Here's why it's so powerful:
1) I never cook anything at less than full power. What's the point? A microwave is supposed to cook stuff quickly – why would I want to do things with it that I could do in the same time in a conventional oven?
2) I never microwave anything that takes more than 10 minutes (and most things take considerably less – 10 mins is the baked potato spiking the end of the graph). If I want a fraction of a minute (e.g. for a mince pie), then it's such a short time that I'm waiting for it anyway, so I'm watching the timer.

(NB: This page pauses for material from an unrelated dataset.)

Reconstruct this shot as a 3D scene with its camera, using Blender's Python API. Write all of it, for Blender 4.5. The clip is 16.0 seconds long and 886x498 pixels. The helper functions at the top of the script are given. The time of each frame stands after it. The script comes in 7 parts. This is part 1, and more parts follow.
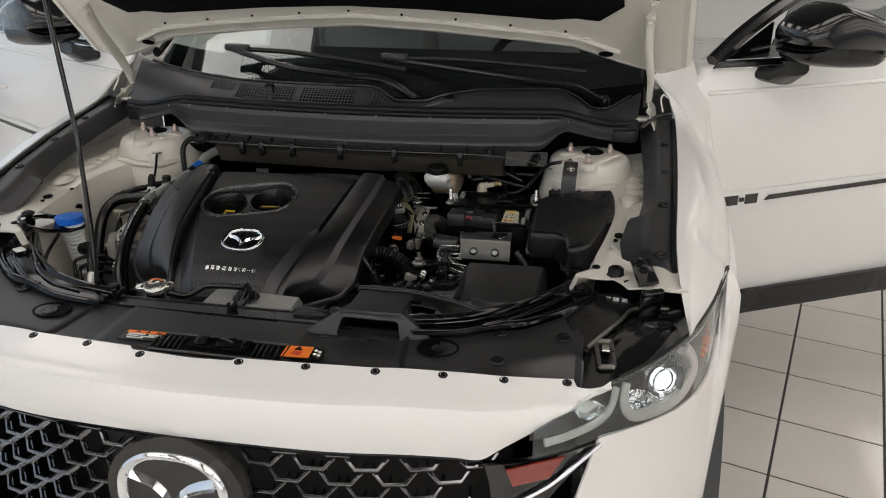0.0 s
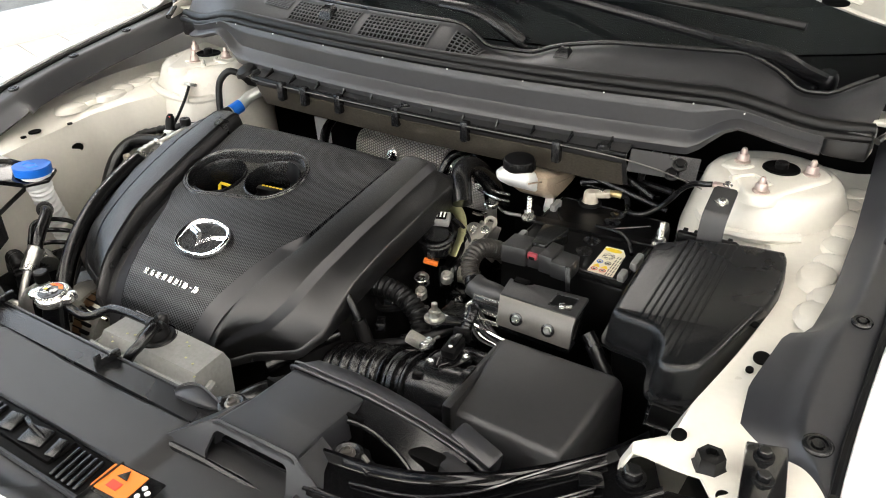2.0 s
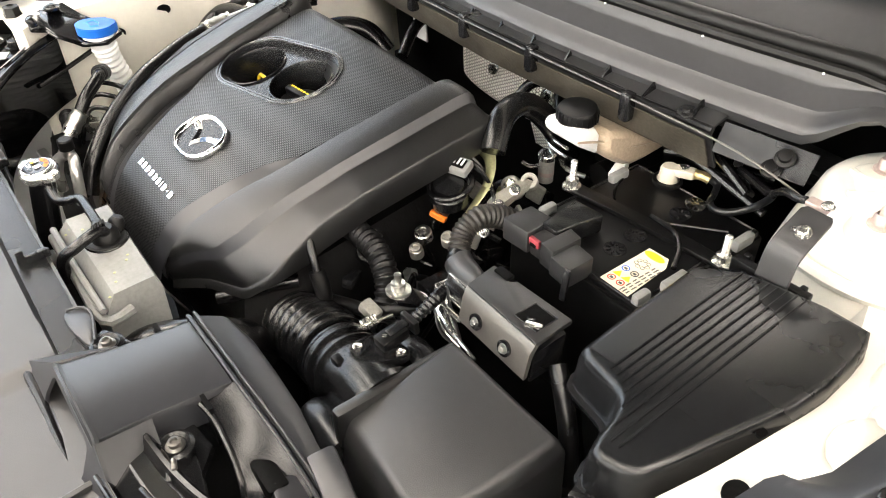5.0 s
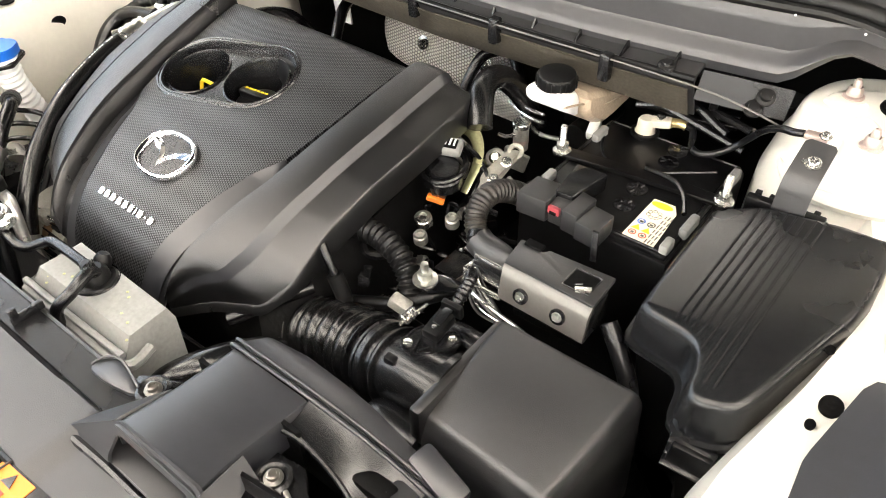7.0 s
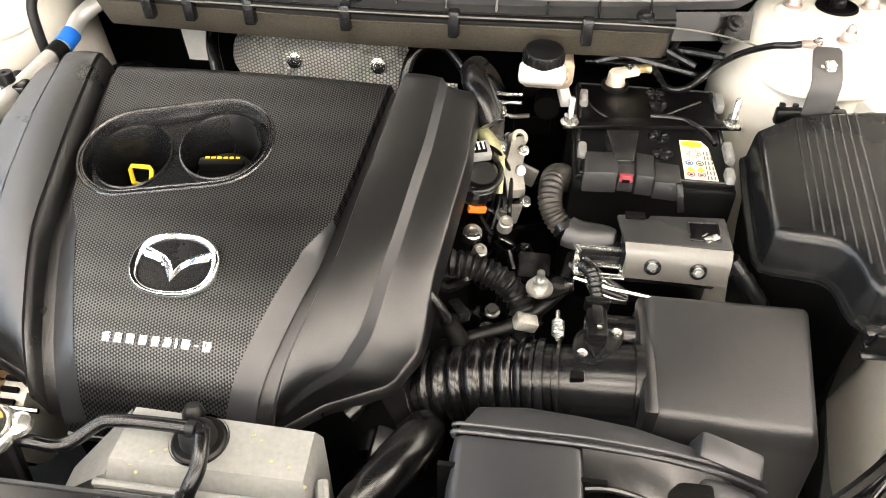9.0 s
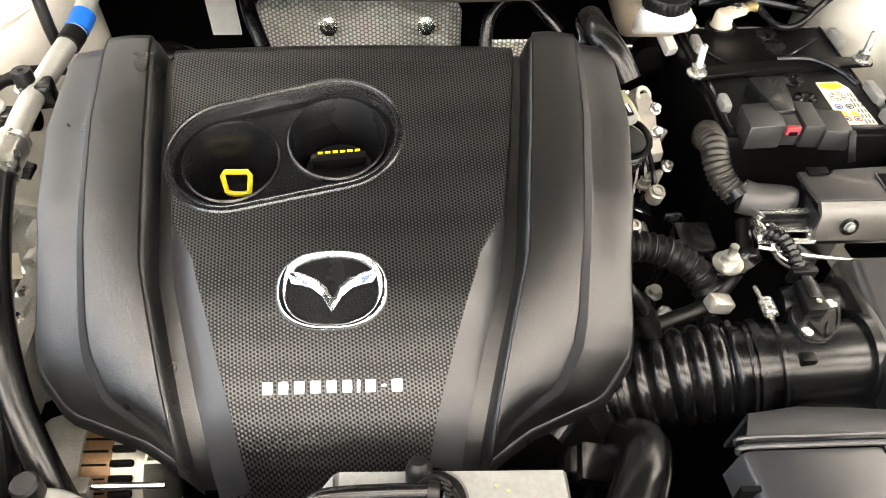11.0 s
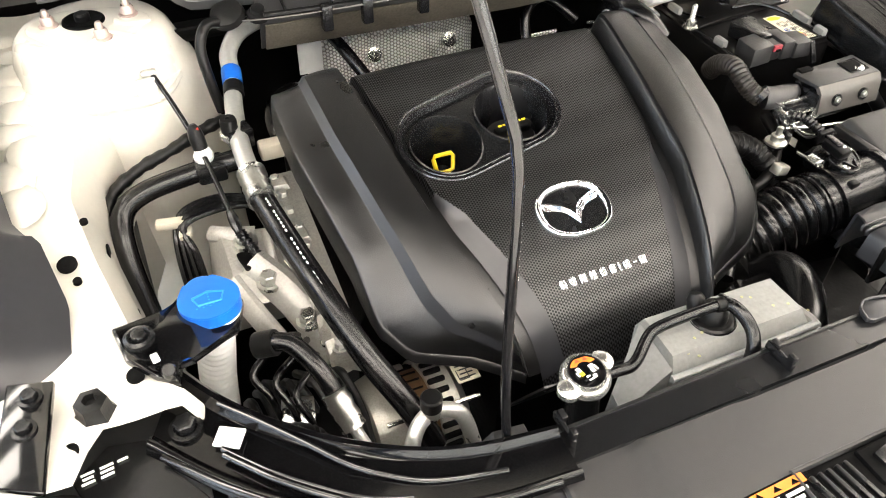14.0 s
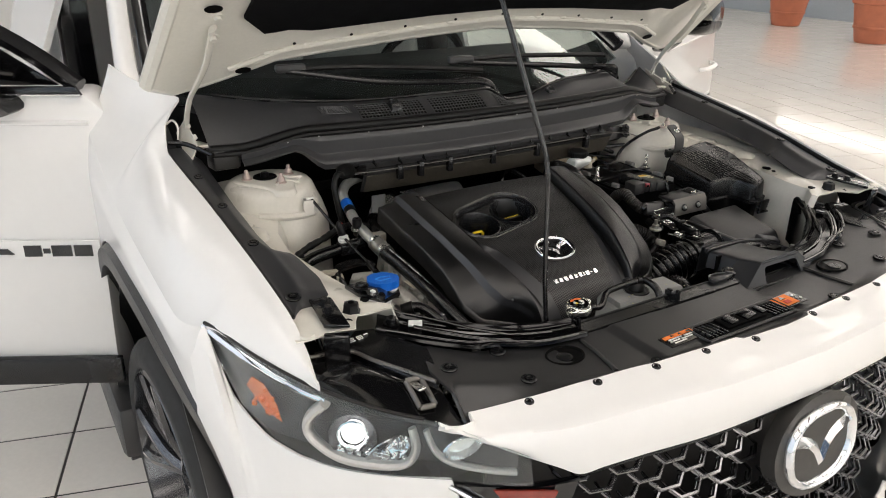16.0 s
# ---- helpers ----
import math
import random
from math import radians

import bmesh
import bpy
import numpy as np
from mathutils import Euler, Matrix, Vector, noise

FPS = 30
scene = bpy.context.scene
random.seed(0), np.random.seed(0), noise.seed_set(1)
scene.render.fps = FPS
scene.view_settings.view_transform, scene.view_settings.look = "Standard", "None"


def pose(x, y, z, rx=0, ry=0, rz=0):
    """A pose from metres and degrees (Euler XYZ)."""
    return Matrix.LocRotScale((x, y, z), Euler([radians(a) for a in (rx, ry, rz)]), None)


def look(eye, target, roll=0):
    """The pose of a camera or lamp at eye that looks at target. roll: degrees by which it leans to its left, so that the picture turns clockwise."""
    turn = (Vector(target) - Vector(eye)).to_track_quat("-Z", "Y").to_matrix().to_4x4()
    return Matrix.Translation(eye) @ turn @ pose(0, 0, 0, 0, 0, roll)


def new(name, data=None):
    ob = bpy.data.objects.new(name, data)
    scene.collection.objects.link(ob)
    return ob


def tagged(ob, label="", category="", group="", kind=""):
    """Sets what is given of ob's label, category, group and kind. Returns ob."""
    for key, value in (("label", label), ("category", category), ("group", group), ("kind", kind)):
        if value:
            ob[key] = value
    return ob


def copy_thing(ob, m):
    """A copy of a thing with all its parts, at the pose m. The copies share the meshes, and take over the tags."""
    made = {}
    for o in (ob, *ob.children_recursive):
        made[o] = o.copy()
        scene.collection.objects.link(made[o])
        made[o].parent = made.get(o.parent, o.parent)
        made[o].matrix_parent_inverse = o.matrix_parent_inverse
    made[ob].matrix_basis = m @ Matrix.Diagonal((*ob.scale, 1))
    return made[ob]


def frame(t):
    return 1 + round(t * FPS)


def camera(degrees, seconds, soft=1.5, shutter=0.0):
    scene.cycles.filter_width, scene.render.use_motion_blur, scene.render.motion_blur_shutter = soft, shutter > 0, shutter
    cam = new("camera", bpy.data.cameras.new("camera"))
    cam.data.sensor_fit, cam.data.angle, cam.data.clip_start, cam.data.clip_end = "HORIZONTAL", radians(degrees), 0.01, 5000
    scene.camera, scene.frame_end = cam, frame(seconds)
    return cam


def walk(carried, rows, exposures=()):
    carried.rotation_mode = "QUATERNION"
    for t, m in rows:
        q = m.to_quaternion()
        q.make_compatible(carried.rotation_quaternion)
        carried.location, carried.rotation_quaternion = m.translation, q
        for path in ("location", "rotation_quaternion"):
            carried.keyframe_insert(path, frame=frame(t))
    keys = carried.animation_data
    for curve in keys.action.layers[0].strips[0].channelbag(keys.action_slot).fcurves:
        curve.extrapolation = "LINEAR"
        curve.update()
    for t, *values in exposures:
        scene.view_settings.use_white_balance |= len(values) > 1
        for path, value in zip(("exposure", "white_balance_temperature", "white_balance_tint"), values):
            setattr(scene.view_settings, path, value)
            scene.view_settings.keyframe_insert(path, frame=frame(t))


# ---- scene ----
cam = camera(60.47, 16.0, soft=1.0)
PATH = [
    (0, 0.5554, 0.0089, 1.5842, 66.663, 0.28, 11.336),
    (0.5, 0.5558, 0.2679, 1.5629, 65.072, 0.319, 15.705),
    (1, 0.5876, 0.4625, 1.5443, 63.09, 0.284, 20.666),
    (1.5, 0.6379, 0.5957, 1.5362, 61.263, 0.321, 26.005),
    (2, 0.664, 0.6946, 1.5265, 59.646, 0.309, 31.45),
    (2.5, 0.6635, 0.8162, 1.5127, 58.126, 0.208, 36.91),
    (3, 0.6583, 0.9085, 1.4962, 56.395, 0.095, 42.255),
    (3.5, 0.6958, 0.9959, 1.4912, 54.311, 0.148, 47.938),
    (4, 0.7428, 1.0622, 1.4916, 52.602, -0.089, 52.739),
    (6.5, 0.6921, 1.0172, 1.4888, 48.682, 0.277, 47.391),
    (7, 0.6156, 0.9427, 1.5077, 48.415, 1.033, 38.662),
    (7.5, 0.5599, 0.9131, 1.5184, 48.075, 0.789, 29.09),
    (8, 0.4492, 0.8775, 1.513, 47.72, 0.674, 20.305),
    (8.5, 0.3069, 0.8433, 1.5074, 47.374, 0.411, 13.081),
    (9, 0.2021, 0.837, 1.5024, 46.886, 0.08, 7.647),
    (11.5, -0.1376, 0.9389, 1.4469, 42.532, -0.879, -3.901),
    (12, -0.2352, 0.8775, 1.4544, 41.741, -0.679, -5.631),
    (12.5, -0.3324, 0.8307, 1.4646, 41.371, -0.504, -8.451),
    (13, -0.3728, 0.8452, 1.4806, 41.949, -0.26, -12.651),
    (13.5, -0.4122, 0.8644, 1.4843, 43.227, -0.428, -18.253),
    (14, -0.5064, 0.8061, 1.5218, 46.659, -0.644, -23.544),
    (14.5, -0.6629, 0.6919, 1.5664, 54.061, -0.786, -27.003),
    (15, -0.7918, 0.5676, 1.5727, 59.184, -0.561, -28.982),
    (15.5, -0.911, 0.3981, 1.5695, 63.766, -0.453, -30.266),
    (16, -1.0411, 0.247, 1.5842, 66.9, -0.614, -31.234),
]
walk(cam, [(t, pose(x, y, z, rx, ry, rz)) for t, x, y, z, rx, ry, rz in PATH],
     [(0, -2.15, 6250, 15), (1, -1.37, 6000, 14), (2, -0.52, 6350, 13), (3.5, 0.3, 6600, 14), (6.5, 0.4, 6650, 14), (8, 0.6, 6650, 14), (9, 0.6, 6800, 15), (11.5, 0.65, 6750, 14), (12, 0.45, 6700, 14), (13, 0.26, 6650, 14), (14, 0.28, 6600, 14), (15, -0.32, 6650, 14), (16, -1.7, 6400, 15)])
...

A microwave does nothing else. I might concede a “Clear” button would be nice, so that's a grand total of two buttons. (No you don't need a button to open the door, just pull.) “But,” I hear the interviewer saying, “might you want it to tell the time? Or act as a general purpose timer?” Sure. Doesn't need a button to tell the time, any more than my computer, video, or atomic-time-signal clock does. Already has a timer control. Just hit the magic button when the door is open to start the timer but not the cook cycle. One button to rule them all!
The only remaining question is: why don't they make microwaves like this? They could save over half the electronics. I think it won't be long.

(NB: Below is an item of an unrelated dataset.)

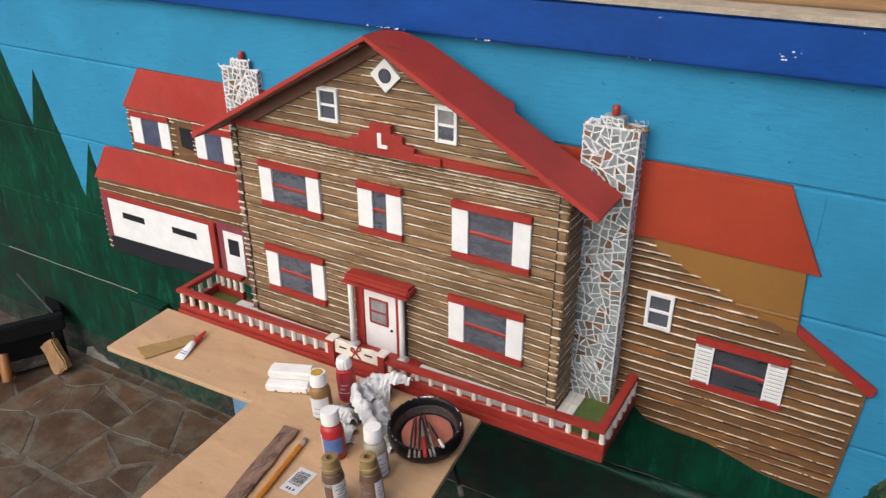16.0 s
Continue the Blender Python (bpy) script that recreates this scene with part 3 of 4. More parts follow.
def shuttered_window(x0, x1, z0, z1, y, parent, shutter=0.0305, louvred=False, depth=0.006, rail=True, pane="pane"):
    w = part("window", a_box(x0 + 0.004, x1 - 0.004, y - 0.0015, y + 0.004, z0 + 0.004, z1 - 0.004, 0), M[pane], parent, "shuttered window with red header and sill")
    part("header", a_box(x0 - 0.0015, x1 + 0.0015, y - depth - 0.002, y + 0.001, z1 - 0.0135, z1, 0.0012), M["red"], w)
    part("sill", a_box(x0 - 0.0005, x1 + 0.0015, y - depth - 0.002, y + 0.001, z0, z0 + 0.0125, 0.0012), M["red"], w)
    if rail:
        a, b, m = x0 + shutter - 0.001, x1 - shutter + 0.001, (z0 + z1) / 2 - 0.0005
        bar = tube(bmesh.new(), [(a + (b - a) * k / 8, y - 0.0022, m - 0.0012 * (k - 4) / 4 + 0.0007 * noise.noise((x0 * 90 + k * 0.9, z0 * 40, 0))) for k in range(9)],
                   [0.0037 * (1 + 0.18 * noise.noise((x0 * 70 + k * 1.3, z0 * 30, 4))) for k in range(9)], 8, 0.5)
        part("rail", bar, M["red"], w)
    for a, b in ((x0, x0 + shutter), (x1 - shutter, x1)):
        s = part("shutter", a_box(a, b, y - depth, y + 0.001, z0 + 0.0128, z1 - 0.0138, 0.0007), M["louvre_back"] if louvred else M["white"], w)
        if louvred:
            k = 9
            h = (z1 - z0 - 0.0266 - 0.006) / k
            for c, d in ((a, a + 0.0035), (b - 0.0035, b)):
                part("stile", a_box(c, d, y - depth - 0.0018, y - depth + 0.0006, z0 + 0.0128, z1 - 0.0138, 0.0003), M["white"], w)
            for i in range(k):
                zz = z0 + 0.0158 + h * i
                part("slat", a_box(a + 0.0036, b - 0.0036, y - depth - 0.0016, y - depth + 0.0006, zz, zz + h * 0.66, 0.0003), M["white"], w)
    return w


WY = HY - 0.001
for x0, x1, z0, z1, sh in ((-0.9036, -0.7622, 0.7036, 0.7976, 0.03), (-0.6771, -0.5861, 0.7017, 0.8006, 0.031), (-0.4872, -0.3458, 0.6997, 0.8045, 0.0305),
                           (-0.9095, -0.7671, 0.5177, 0.6206, 0.03), (-0.4932, -0.3508, 0.5226, 0.6255, 0.0305)):
    shuttered_window(x0, x1, z0, z1, WY, house, sh)


def sash_window(x0, x1, z0, z1, y, parent, pale=False):
    w = part("window", a_box(x0 + 0.002, x1 - 0.002, y - 0.001, y + 0.005, z0 + 0.002, z1 - 0.002, 0), M["gloss_pane"], parent, "small white-framed sash window")
    t, m = 0.0058, (z0 + z1) / 2
    # the upper pane's reflection is put into its pale colour
    if pale:
        part("upper_pane", a_box(x0 + 0.004, x1 - 0.004, y - 0.0022, y - 0.0008, m, z1 - 0.004, 0), M["pane_reflection"], w)
        part("lower_pane", a_box(x0 + 0.004, x1 - 0.004, y - 0.0022, y - 0.0008, z0 + 0.004, m - 0.0003, 0), M["pane"], w)
    for a, b, c, d in ((x0, x0 + t, z0, z1), (x1 - t, x1, z0, z1), (x0 + t, x1 - t, z0, z0 + t), (x0 + t, x1 - t, z1 - t, z1), (x0 + t, x1 - t, m - 0.002, m + 0.002)):
        part("frame_bar", a_box(a, b, y - 0.005, y + 0.002, c, d, 0.0006), M["white"], w)


sash_window(-0.7523, -0.7098, 0.8955, 0.9548, WY, house)
sash_window(-0.5189, -0.4793, 0.8965, 0.9558, WY, house, True)
dx, dz = -0.6104, 0.9904
dia = part("diamond_window", prism([(dx - 0.029, dz), (dx, dz - 0.028), (dx + 0.029, dz), (dx, dz + 0.028)], WY - 0.005, WY + 0.001, 0.0006), M["white"], house, "white diamond plaque with a round pane")
bm = lathe(bmesh.new(), [(0.0118, 0.0), (0.0118, 0.0016), (0.010, 0.0016), (0.010, 0.0008)], 24)
bmesh.ops.transform(bm, matrix=Matrix.Translation((dx, WY - 0.0045, dz)) @ Matrix.Rotation(radians(90), 4, "X"), verts=bm.verts)
part("ring", bm, M["steel"], dia)
bm = lathe(bmesh.new(), [(0.0100, 0.0), (0.0100, 0.0012), (0.004, 0.0016)], 24)
bmesh.ops.transform(bm, matrix=Matrix.Translation((dx, WY - 0.0045, dz)) @ Matrix.Rotation(radians(90), 4, "X"), verts=bm.verts)
part("round_pane", bm, M["gloss_pane"], dia)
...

Sounds great to me. My friend's parents had an ancient microwave oven that had little more than a knob with oven knob-like markings around it. You just dialed the minute count you wanted. I'm not sure if it was, but it certainly could be made somewhat exponentially, or logarithmically, or whatever mathematical adverb helps me make the point that a minute could be the first 1/3rd of the knob with sub markings, then 2 through 5 on the next 1/3rd, and 5 to n on the last. Dials and knobs are fun.